Immunisations are a nerve-wracking experience for a parent.
Our little ones rarely know what is coming when they are babies, but we do. We are a bundle of nerves and anxious anticipation for them as they watch the nurse. Fast forward a few years and while the memories of their sad faces are still burned in our minds, they are now five and a bit savvier as the boosters come rolling around in junior infants. They may put up a bit of a fight if their fears take over.
Between four and five years old, they will be offered booster doses from an HSE doctor or nurse for some of the vaccines they received as part of the primary childhood immunisation schedule as a baby. These boosters protect against diseases including the 4 in 1 booster protecting against diphtheria, polio, tetanus and whooping cough (pertussis), and a second dose of MMR vaccine protecting against measles, mumps and rubella.
Many children of this age find boosters to be a pain-free experience, with a little anxiousness as to what to expect.

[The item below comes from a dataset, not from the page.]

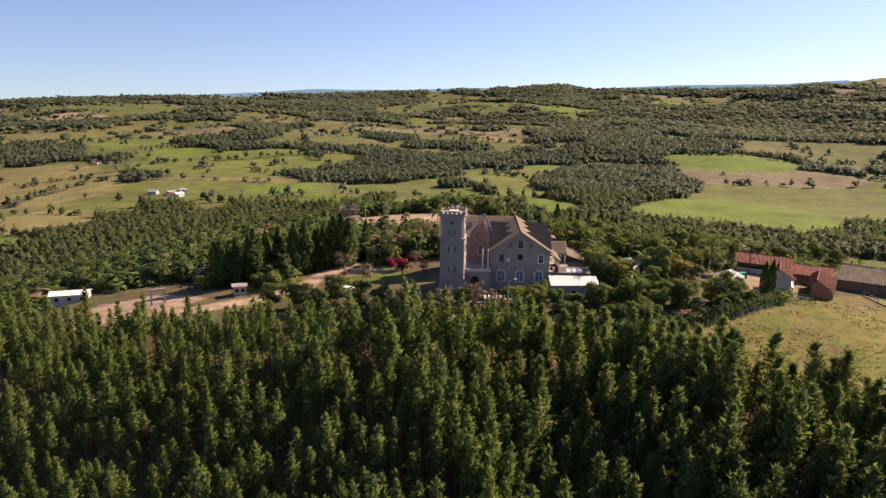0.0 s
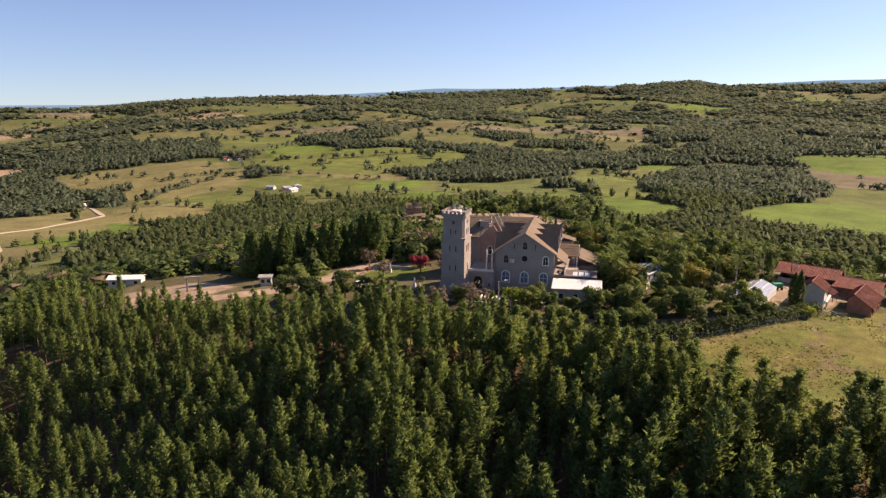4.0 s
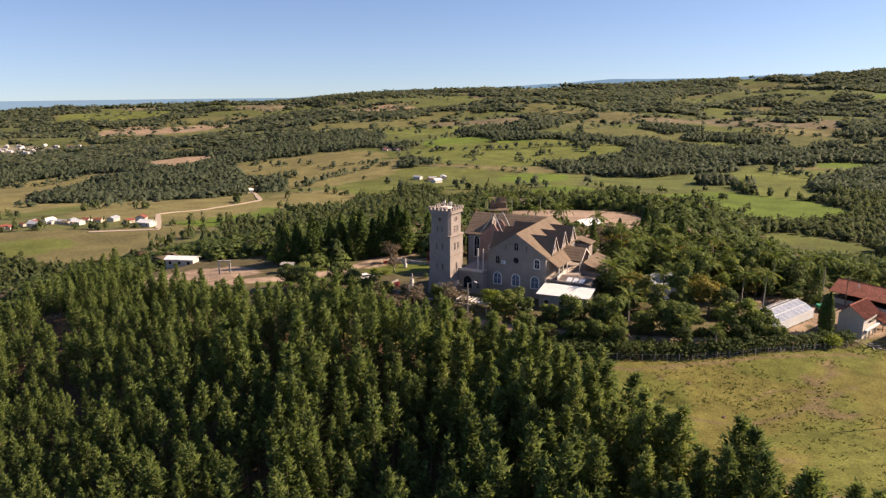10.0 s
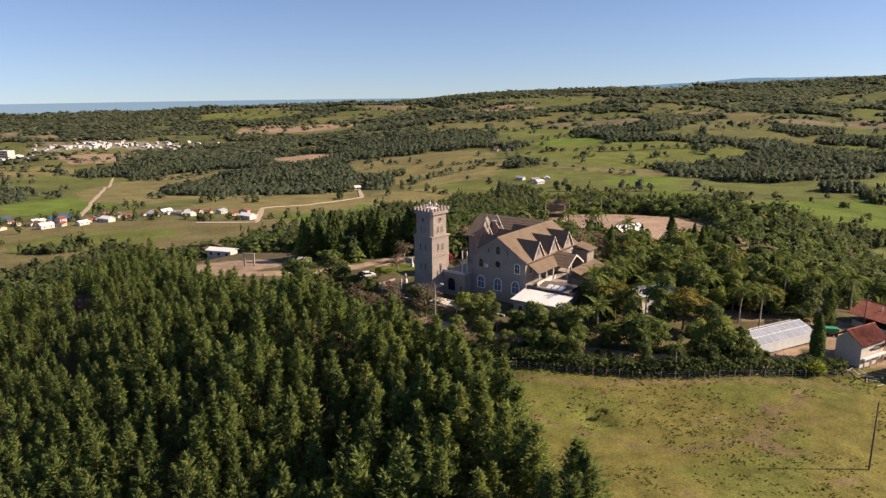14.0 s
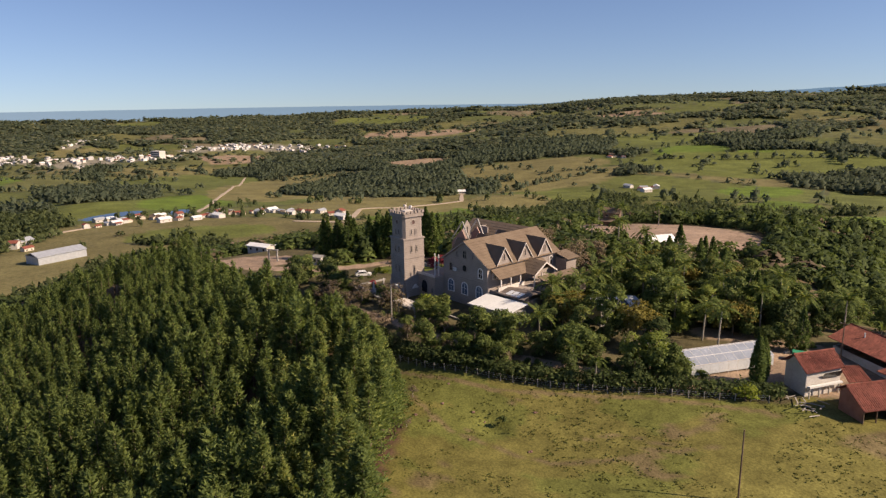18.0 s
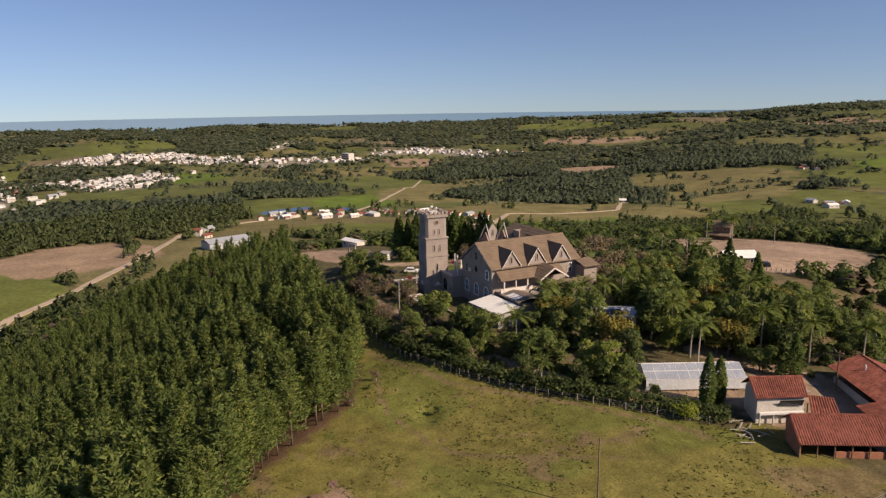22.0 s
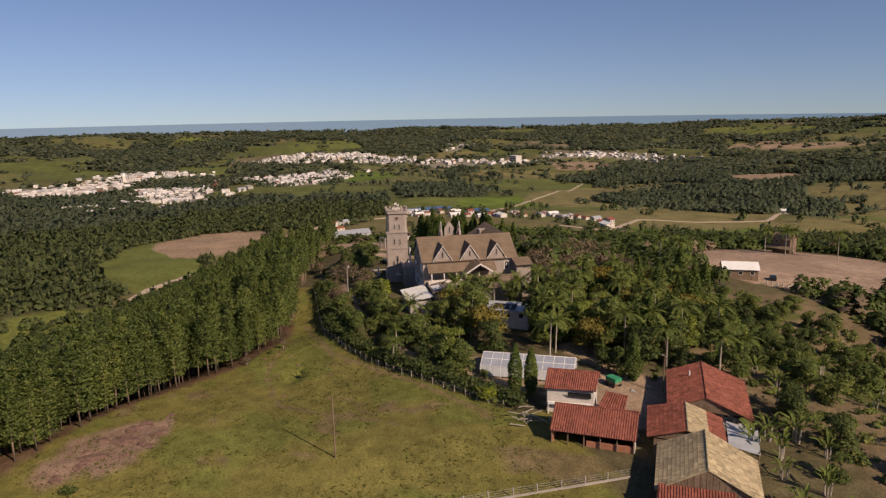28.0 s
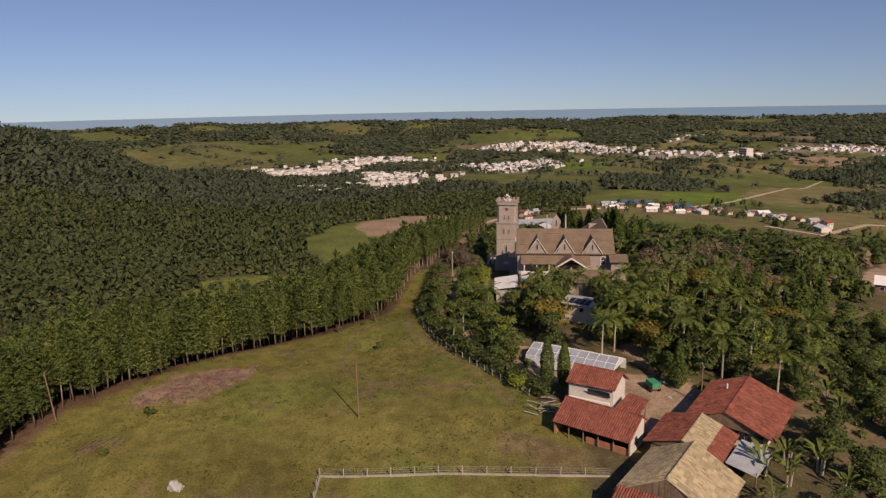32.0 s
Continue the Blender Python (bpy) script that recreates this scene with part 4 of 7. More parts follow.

But it can be a scary moment especially if the needle is caught sight of. Often, we build these experiences up in our minds but there are ways we can ease the nerves of our children before this round of vaccines.
How to calm your child's nerves before immunisation.
Preparation is key.
Surprising your child with an injection during the school day is never the best approach. Preparing them for what will happen takes away the worry of the unknown and gives them a head start before their name is called. They are unlikely to suffer any kind of long-term emotional effect from these injections once they are well prepared.
Talk to them.
Explain to your child in a calm and matter-of-fact way what will happen. Discuss with them the importance of immunisations and how they will keep them healthy. Get them involved by playing doctor and demonstrate on their favourite toy.
Answer their questions honestly. Reassure them that it may hurt a little and that it’s ok to cry.
It’s vital for us to stay calm and avoid showing our own worries or concerns. If we are upset, or anxious, our children will pick up on these feelings and naturally worry or fear the situation also. If you have a fear of needles, it’s important to avoid passing on this fear to your child.
Lots of praise and hugs.
Afterwards, you will find it hard not to give your child lots of praise for being so brave and strong. A reward never goes wrong in this kind of situation!